Il apparut rapidement que le fonds Foa ne représentait qu’une partie d’une ancienne collection, divisée à une époque imprécise, et tout fut mis en oeuvre pour trouver l’autre partie de la collection des manuscrits. Les recherches auprès du Collège de Montferrat montrèrent que les manuscrits leur avaient été légués par la marquise Francesca Da Passano, veuve du marquis Marcello Durazzo, mort en 1922, au château d’Occimiano, près de Borgo San Martino, où il s’était retiré.

On confia alors au marquis Faustino Curlo, bibliothécaire à la Bibliothèque nationale de Turin, le soin de prendre contact avec le marquis Giuseppe Maria Durazzo, neveu du marquis Marcello Durazzo, qui résidait dans le palais familial à Gênes. Ce dernier prit ombrage d’apprendre que les moines de Montferrat avaient cédé leur fonds, et refusa dans un premier temps de laisser examiner sa propre bibliothèque.
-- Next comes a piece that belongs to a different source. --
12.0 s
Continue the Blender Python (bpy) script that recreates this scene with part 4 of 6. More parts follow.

Il fallut l’intervention de son confesseur pour le convaincre de céder la seconde partie des manuscrits. L’acqquisition – pour 100 000 lires – requéra la participation d’un second mécène, en la personne de l’industriel textile turinois Filippo Giordano (1875-1952), qui fit un don à la Bibliothèque de Turin, lui aussi au nom de son fils, Renzo, prématurément mort à l’âge de quatre ans.

Le 30 janvier 1930, étaient ainsi réunis les 27 volumes d’oeuvres de Vivaldi, dont on put reconstituer les pérégrinations.
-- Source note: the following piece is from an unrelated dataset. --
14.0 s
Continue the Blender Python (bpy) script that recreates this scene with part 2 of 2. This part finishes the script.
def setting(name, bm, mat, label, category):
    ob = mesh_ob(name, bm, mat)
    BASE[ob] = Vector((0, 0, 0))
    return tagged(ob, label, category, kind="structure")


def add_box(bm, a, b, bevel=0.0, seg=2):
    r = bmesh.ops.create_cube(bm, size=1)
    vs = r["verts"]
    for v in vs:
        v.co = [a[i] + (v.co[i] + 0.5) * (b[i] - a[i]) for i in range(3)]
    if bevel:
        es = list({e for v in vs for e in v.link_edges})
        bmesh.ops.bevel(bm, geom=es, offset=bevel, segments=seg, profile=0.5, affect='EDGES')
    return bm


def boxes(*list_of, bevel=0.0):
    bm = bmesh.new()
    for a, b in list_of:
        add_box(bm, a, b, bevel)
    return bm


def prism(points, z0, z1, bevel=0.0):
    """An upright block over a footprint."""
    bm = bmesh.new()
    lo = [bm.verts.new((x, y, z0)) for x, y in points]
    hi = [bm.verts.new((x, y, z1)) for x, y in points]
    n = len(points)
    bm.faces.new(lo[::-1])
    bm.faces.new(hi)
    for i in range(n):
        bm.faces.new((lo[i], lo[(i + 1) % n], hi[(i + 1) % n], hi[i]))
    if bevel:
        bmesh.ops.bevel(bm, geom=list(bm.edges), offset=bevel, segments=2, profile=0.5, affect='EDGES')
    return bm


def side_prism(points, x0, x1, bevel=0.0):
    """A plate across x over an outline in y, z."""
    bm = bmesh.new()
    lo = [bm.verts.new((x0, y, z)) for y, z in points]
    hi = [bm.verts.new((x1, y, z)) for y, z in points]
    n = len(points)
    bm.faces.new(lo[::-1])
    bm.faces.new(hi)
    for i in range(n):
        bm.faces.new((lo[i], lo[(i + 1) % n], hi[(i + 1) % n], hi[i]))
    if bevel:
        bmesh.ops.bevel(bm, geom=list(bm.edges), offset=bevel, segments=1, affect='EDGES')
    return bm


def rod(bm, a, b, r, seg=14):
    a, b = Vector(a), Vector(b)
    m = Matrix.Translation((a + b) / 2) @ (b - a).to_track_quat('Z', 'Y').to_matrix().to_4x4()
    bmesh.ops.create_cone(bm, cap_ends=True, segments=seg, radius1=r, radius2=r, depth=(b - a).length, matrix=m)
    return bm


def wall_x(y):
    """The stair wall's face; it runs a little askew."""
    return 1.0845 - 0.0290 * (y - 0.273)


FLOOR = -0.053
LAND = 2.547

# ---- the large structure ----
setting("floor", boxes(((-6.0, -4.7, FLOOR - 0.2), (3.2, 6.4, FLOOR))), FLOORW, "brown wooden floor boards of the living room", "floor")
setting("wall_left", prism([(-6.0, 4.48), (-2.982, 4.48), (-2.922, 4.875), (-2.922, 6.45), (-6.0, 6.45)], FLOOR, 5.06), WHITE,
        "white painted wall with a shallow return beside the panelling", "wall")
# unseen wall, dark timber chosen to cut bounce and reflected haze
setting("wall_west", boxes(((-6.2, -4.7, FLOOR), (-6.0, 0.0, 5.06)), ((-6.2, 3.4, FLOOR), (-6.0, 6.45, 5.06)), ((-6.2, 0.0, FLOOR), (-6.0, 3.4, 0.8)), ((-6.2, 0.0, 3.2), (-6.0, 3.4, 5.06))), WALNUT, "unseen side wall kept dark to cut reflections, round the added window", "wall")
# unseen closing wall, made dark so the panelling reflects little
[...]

A la mort de Vivaldi, son frère Francesco, barbier et perruquier à Venise, avait hérité des manuscrits et du droit d’imprimer ses oeuvres. C’est à lui qu’un sénateur vénitien Jacopo Soranzo (1686 – 1750) les acheta. Le comte Soranzo était un grand collectionneur, et sa bibliothèque ne réunissait pas moins de 25 000 manuscrits.
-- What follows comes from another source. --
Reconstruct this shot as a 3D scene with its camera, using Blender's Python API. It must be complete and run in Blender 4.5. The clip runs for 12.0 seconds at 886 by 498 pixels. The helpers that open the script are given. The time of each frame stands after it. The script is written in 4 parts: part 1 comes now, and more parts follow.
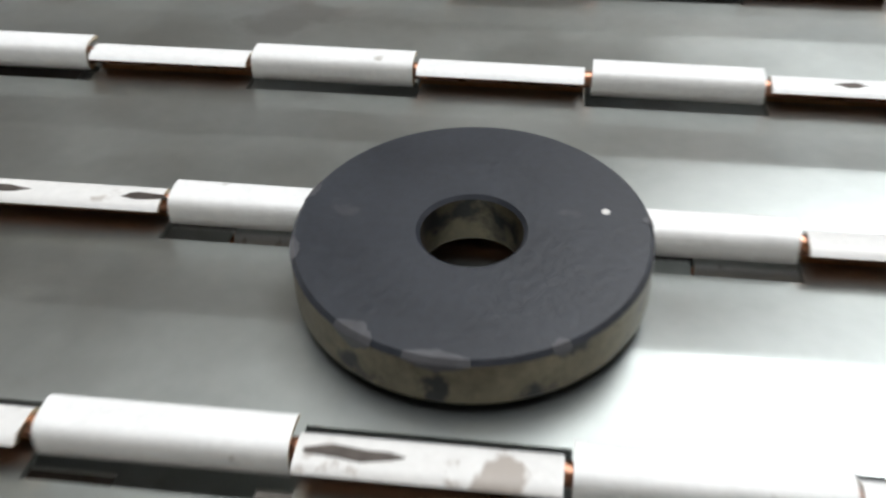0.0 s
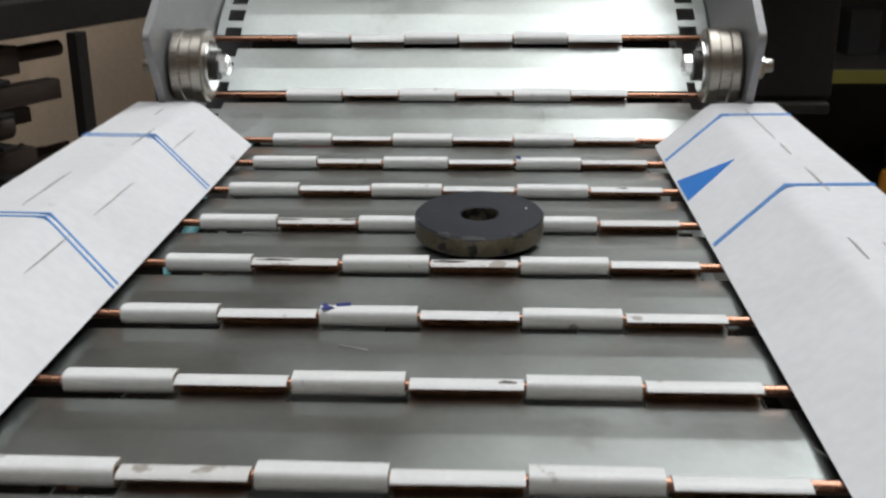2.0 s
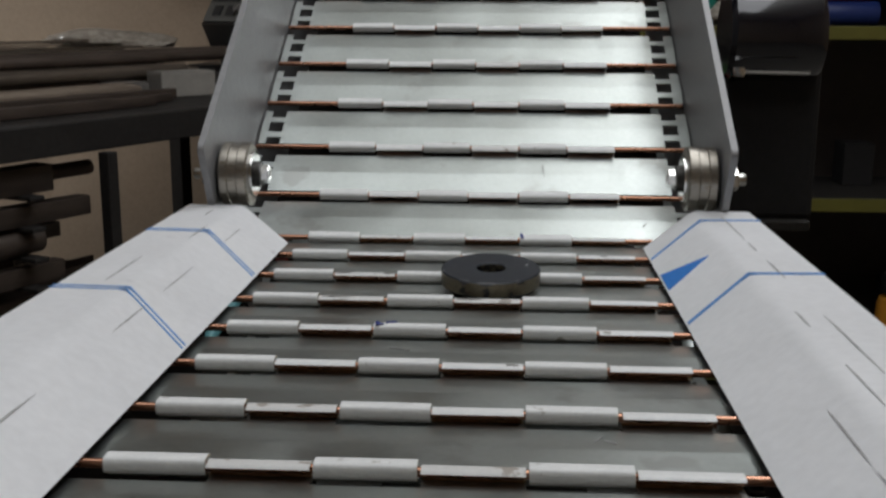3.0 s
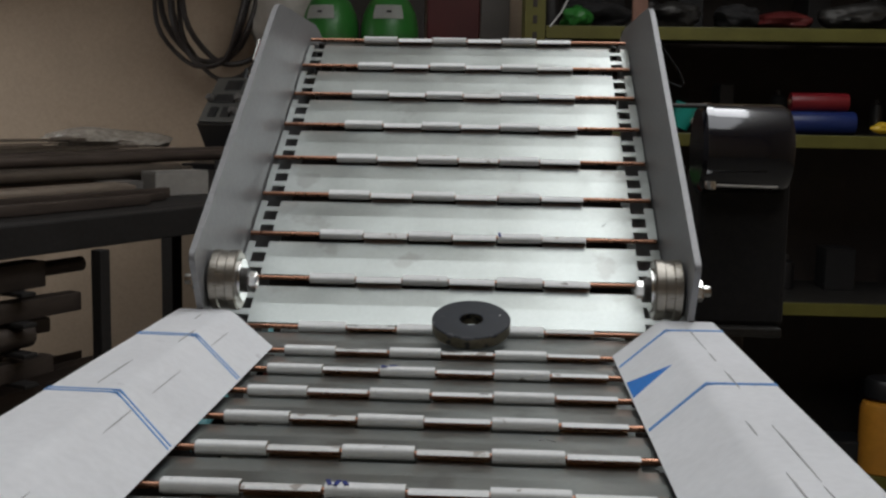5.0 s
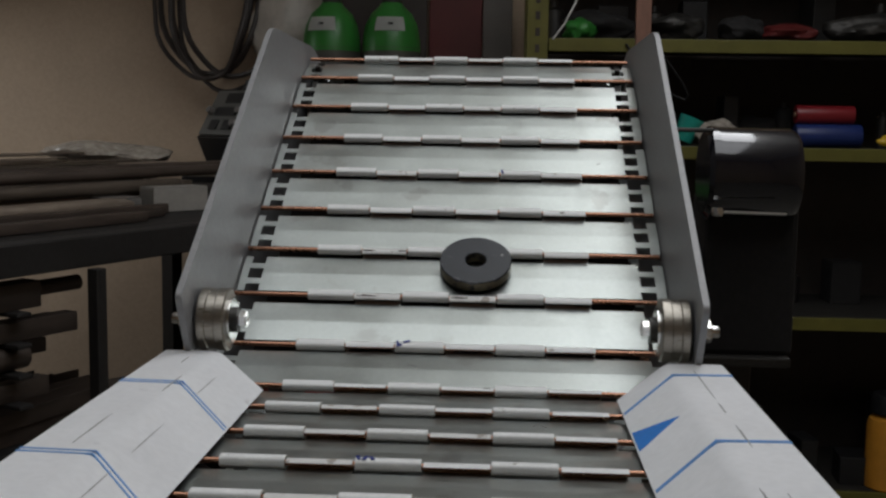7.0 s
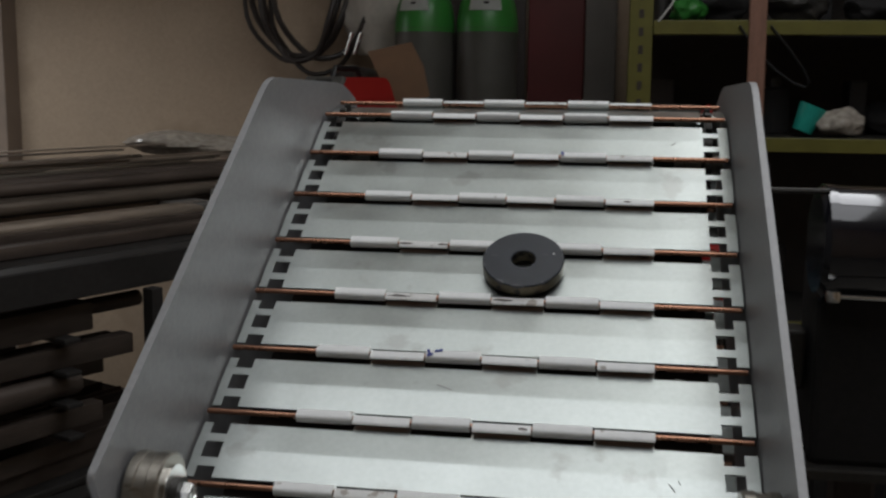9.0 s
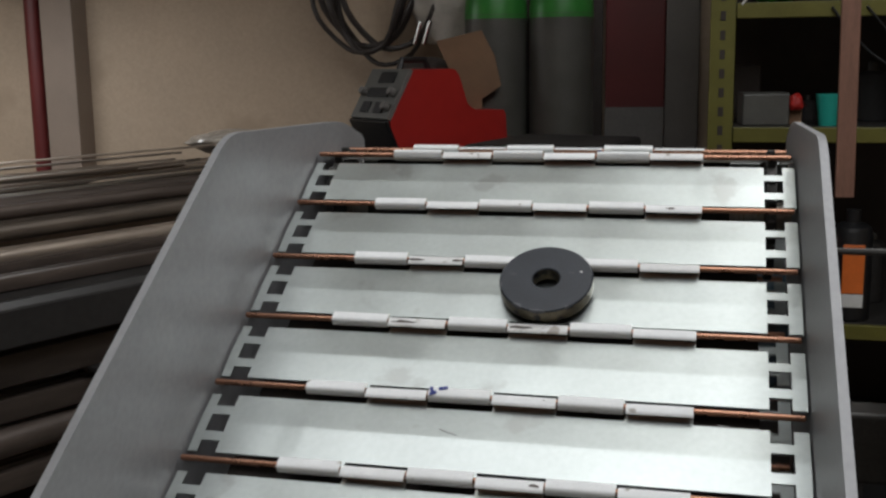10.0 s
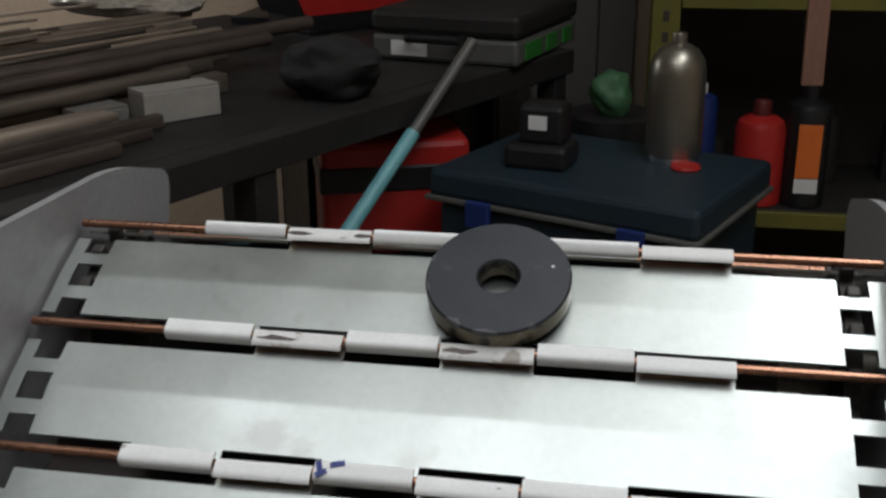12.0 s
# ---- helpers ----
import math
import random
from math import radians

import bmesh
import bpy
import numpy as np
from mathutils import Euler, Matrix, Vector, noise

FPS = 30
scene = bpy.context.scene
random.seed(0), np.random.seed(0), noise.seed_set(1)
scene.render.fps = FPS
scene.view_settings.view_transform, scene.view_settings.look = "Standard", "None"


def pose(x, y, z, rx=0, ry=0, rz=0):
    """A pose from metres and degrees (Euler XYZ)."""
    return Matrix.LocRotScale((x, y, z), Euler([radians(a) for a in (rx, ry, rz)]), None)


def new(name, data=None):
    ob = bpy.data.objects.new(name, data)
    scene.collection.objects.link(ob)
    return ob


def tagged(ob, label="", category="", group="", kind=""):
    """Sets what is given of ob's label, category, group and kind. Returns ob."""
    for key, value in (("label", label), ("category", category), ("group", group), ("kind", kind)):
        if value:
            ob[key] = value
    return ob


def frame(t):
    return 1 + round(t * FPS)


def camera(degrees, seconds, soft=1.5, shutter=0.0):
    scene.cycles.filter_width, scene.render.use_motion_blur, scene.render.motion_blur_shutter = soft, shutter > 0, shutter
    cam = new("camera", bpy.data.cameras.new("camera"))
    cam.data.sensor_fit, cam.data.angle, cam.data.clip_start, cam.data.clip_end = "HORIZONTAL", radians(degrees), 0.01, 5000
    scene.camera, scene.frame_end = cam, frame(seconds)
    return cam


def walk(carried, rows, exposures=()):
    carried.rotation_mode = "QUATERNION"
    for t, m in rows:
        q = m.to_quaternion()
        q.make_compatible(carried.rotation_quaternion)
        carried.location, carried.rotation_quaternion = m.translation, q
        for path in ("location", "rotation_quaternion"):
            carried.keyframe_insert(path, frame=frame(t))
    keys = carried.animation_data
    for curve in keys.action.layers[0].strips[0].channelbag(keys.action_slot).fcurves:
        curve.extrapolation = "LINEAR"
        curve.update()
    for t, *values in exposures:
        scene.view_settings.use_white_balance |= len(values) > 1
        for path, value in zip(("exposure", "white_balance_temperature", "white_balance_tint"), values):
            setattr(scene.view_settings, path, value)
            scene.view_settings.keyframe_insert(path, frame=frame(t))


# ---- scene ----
# ---------------------------------------------------------------- camera
PATH = [
    (0.0, 0.0325, -0.4378, 0.1031, 53.39, 0.73, 7.57), (0.5, 0.037, -0.472, 0.1292, 56.46, 0.71, 6.01),
    (1.0, 0.0321, -0.5239, 0.1489, 60.94, 0.9, 3.97), (1.5, 0.0264, -0.574, 0.1471, 66.85, 0.67, 3.21),
    (2.0, 0.0267, -0.6249, 0.1427, 71.03, 0.47, 2.96), (2.5, 0.0295, -0.6642, 0.1404, 74.53, 0.46, 3.14),
    (3.0, 0.0266, -0.7057, 0.1446, 77.72, -0.17, 3.46), (5.0, 0.0357, -0.7364, 0.1568, 82.86, -0.95, 3.06),
    (5.5, 0.035, -0.7313, 0.1603, 82.91, -0.97, 3.09), (6.0, 0.0367, -0.7226, 0.1648, 83.04, -0.93, 3.11),
    (6.5, 0.0369, -0.7148, 0.1684, 83.25, -0.83, 3.07), (8.5, 0.0593, -0.5931, 0.2208, 82.29, -1.06, 6.64),
    (9.0, 0.0778, -0.5064, 0.2493, 81.13, -0.58, 9.23), (9.5, 0.0989, -0.4213, 0.2705, 80.29, 0.32, 12.2),
    (10.0, 0.1089, -0.3547, 0.2926, 79.87, 0.8, 13.92), (10.5, 0.1014, -0.2793, 0.3188, 78.68, 0.87, 13.73),
    (11.0, 0.0826, -0.1941, 0.3429, 76.66, 0.32, 11.49), (11.5, 0.067, -0.0998, 0.3534, 73.1, -0.01, 9.96),
    (12.0, 0.0635, -0.0159, 0.3724, 70.25, 0.34, 10.0)]
EXPOSURES = [(0.0, 0.70), (0.5, 0.64), (1.0, 0.56), (1.5, 0.44), (2.0, 0.20), (3.0, -0.34), (5.0, -0.38), (6.5, -0.53), (8.5, -0.72), (9.2, -0.52), (10.0, -0.07), (11.0, -0.22), (12.0, -0.23)]
cam = camera(44.44, 12.0, soft=2.4, shutter=0.5)
walk(cam, [(t, pose(*row)) for t, *row in PATH], EXPOSURES)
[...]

Vers 1780, les manuscrits furent acquis auprès de la famille Soranzo par le comte Giacomo Durazzo. Giaccomo Durazzo (1717 – 1794) est un personnage qui a sa place dans l’Histoire de l’opéra. Issu d’une vieille famille génoise, il fut nommé, en 1749, ambassadeur de la République de Gênes auprès de la cour impériale à Vienne. Apprécié de l’impératrice Marie-Thérèse, il délaissa la diplomatie pour devenir « directeur général des spectacles » en juin 1754. A ce titre, il acclimata à Vienne l’opéra comique à la française, faisant mettre en musique par Glück des pièces de théâtre de la Foire que lui envoyait Favart. Ses réformes soulevèrent toutefois une opposition qui le contraignit à démissionner en 1764. L’impératrice le nomma alors ambassadeur d’Autriche à Venise, où il s’installa dans un palais situé sur le Grand Canal, et qui contenait un théâtre privé. Il avait commencé à collectionner les oeuvres de Haydn, et il poursuivit la constitution d’une riche bibliothèque musicale. Outre les manuscrits rachetés à la famille Soranzo, il semble avoir acheté un fonds d’oeuvres de Vivaldi directement auprès de la Pieta.

Giacomo Durazzo et son épouse
Son petit-fils Girolamo Luigi Francisco Durazzo (1739 – 1809), connu pour avoir été l’unique doge de la République ligurienne (3), d’août 1802 à juin 1805, les fit transporter à Gênes, dans le palais Durazzo, via Balbi (4).

Palais Durazzo à Gênes
En 1893, la collection fut partagée en deux moitiés entre les frères Marcello (1842-1922) et Flavio Ignazio (1849-1925) Durazzo. C’est donc la veuve de Marcello qui fit don de sa demi-collection au collège salésien de San Carlo.

Le fonds Foa compte 87 manuscrits et 66 oeuvres imprimées, le fonds Giordano 167 manuscrits et 145 oeuvres imprimées. Les 27 volumes vivaldiens comprennent 8 consacrés aux concertos, 5 à la musique sacrée, 2 aux cantates, et 12 aux oeuvres théâtrales.

 

(*) pensionnat fondé en 1864 par San Giovanni Bosco, tenu par des prêtres de Saint-François-de-Sales

(*) située à peu près à égale distance de Turin, Gênes et Milan

(*) la République ligurienne avait été créée par Bonaparte en 1797 pour succéder à la République de Gênes. Elle fut annexée à l’Empire en 1805.

(*) actuel Palazzo Reale, ainsi appelé pour avoir été acquis en 1823 par Charles-Félix de Savoie, à la suite de la l’annexion de l’ex-République de Gênes, en 1815, par le Royaume Sarde.